Plea Change Set in African-American Church Fire Case


By Kevin McGill
The Associated Press

A suspect set for trial next month in a series of fires at African-American churches in Louisiana is now scheduled for a change-of-plea hearing. 

Holden Matthews has pleaded not guilty to federal charges arising from the arson fires at south Louisiana churches. However, a court filing Jan. 23 says a plea-change hearing now is set for Feb. 10 in Lafayette.

This file booking image released by the Louisiana Office of State Fire Marshal shows Holden Matthews, 21, who was arrested Wednesday, April 10, 2019, in connection with suspicious fires at three historic black churches in southern Louisiana. Holden Matthews has pleaded not guilty to federal charges arising from the arson fires at south Louisiana churches. However, a court filing Thursday, Jan. 23, 2020 says a plea-change hearing now is set for Feb. 10 in Lafayette. (Louisiana Office of State Fire Marshal via AP, File)

Court records show that plea negotiations have been going on in the case. Attorneys in the case did not immediately return calls seeking more information. 

Three historic African-American churches were burned in a span of 10 days, beginning in late March, in and around the city of Opelousas, about 140 miles (225 kilometers) west of New Orleans in St. Landry Parish. Matthews’ father is a parish sheriff’s deputy.

In this Wednesday, April 10, 2019 file photo, The burnt ruins of the St. Mary Baptist Church, one of three that recently burned down in St. Landry Parish, are seen in Port Barre, La. Holden Matthews, a suspect set for trial next month in a series of fires at African American churches in Louisiana is now scheduled for a change-of-plea hearing. Matthews has pleaded not guilty to federal charges arising from the arson fires at south Louisiana churches. However, a court filing Thursday, Jan. 23, 2020 says a plea-change hearing now is set for Feb. 10 in Lafayette. (AP Photo/Gerald Herbert)

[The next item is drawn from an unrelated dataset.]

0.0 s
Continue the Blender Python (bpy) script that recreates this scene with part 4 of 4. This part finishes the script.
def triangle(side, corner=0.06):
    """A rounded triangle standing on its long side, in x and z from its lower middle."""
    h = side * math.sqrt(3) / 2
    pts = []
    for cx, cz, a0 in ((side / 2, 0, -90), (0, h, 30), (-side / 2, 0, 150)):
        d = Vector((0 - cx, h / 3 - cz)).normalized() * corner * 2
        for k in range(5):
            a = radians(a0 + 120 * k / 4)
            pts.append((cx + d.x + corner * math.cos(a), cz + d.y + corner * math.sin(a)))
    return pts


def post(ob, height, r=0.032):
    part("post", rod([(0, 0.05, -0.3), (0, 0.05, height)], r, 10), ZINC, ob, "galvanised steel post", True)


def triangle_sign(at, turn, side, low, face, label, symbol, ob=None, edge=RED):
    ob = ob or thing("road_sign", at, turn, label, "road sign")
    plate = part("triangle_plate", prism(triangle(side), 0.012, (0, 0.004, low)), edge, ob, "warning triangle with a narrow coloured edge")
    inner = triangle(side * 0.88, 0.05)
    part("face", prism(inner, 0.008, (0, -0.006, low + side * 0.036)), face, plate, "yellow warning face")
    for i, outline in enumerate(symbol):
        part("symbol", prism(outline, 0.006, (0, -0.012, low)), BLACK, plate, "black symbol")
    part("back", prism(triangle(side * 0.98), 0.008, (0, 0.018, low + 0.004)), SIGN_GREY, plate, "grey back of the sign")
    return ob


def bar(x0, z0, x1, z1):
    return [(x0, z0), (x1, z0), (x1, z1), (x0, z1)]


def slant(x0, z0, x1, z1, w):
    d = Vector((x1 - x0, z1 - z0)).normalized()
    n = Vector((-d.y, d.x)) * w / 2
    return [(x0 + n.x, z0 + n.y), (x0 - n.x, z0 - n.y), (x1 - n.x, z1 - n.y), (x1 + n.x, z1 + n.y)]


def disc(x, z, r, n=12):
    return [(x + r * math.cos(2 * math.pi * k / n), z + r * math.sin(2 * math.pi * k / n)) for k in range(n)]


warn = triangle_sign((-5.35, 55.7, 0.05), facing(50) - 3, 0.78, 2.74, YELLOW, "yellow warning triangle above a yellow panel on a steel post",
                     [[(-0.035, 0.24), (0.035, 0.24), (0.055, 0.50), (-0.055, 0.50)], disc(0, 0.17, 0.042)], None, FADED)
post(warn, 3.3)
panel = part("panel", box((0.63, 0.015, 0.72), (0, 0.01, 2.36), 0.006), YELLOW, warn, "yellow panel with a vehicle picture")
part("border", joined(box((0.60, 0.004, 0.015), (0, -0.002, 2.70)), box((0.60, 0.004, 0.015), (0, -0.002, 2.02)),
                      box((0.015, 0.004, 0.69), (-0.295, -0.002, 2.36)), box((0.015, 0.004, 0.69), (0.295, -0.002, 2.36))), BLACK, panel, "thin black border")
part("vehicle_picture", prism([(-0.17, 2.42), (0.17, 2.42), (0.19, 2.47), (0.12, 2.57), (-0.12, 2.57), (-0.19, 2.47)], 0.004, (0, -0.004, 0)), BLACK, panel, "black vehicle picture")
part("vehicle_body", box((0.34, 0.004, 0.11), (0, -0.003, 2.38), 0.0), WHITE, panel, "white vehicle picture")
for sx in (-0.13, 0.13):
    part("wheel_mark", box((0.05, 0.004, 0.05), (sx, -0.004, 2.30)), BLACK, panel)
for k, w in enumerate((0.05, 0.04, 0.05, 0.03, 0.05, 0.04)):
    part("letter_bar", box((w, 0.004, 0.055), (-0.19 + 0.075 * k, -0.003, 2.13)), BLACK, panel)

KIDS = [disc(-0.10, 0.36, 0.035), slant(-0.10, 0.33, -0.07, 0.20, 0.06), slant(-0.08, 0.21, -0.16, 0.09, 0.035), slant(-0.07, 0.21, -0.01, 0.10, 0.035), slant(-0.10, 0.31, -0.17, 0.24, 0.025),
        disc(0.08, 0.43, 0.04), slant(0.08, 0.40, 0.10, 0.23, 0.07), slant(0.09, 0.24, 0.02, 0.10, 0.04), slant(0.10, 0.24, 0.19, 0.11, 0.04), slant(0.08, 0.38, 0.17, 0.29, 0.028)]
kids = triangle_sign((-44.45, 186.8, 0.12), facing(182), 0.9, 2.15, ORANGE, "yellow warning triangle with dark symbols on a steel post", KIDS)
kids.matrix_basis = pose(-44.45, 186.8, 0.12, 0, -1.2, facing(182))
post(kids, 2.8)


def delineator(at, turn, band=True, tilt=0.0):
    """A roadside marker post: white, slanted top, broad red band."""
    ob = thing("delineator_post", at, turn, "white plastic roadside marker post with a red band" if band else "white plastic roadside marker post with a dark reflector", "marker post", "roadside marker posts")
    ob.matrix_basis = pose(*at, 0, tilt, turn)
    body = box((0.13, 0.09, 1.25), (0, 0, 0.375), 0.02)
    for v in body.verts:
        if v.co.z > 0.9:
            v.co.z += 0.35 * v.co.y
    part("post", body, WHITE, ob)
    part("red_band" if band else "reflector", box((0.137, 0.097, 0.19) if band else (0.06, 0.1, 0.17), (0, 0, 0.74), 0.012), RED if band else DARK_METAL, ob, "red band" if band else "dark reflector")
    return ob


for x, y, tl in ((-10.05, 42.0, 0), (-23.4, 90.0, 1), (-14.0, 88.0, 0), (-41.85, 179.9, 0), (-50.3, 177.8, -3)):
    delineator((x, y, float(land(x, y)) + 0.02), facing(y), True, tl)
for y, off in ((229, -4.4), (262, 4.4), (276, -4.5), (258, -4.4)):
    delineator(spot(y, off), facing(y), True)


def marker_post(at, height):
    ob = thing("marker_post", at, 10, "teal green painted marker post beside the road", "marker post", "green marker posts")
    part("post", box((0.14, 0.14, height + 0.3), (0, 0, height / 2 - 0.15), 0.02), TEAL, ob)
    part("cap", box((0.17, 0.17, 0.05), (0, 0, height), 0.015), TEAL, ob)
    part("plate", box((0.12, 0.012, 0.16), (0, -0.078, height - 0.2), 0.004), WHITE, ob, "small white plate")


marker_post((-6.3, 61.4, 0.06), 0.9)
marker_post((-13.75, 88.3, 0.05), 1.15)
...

The indictment charges Matthews with three counts of “intentional damage to religious property,” which the Department of Justice said is a hate crime under the U.S. Church Arson Prevention Act. He’s also charged with three counts of “using fire to commit a felony.”

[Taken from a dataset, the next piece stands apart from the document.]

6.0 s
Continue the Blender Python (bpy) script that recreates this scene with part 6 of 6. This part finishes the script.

Matthews is White and the churches served Black congregations. The indictment, however, does not mention race. It says the fires were set “because of the religious character” of the properties.

Investigators said Matthews had shown interest in “black metal,” an extreme subgenre of heavy metal music. The music has been linked, in some instances, to fires at Christian churches in Norway in the 1990s.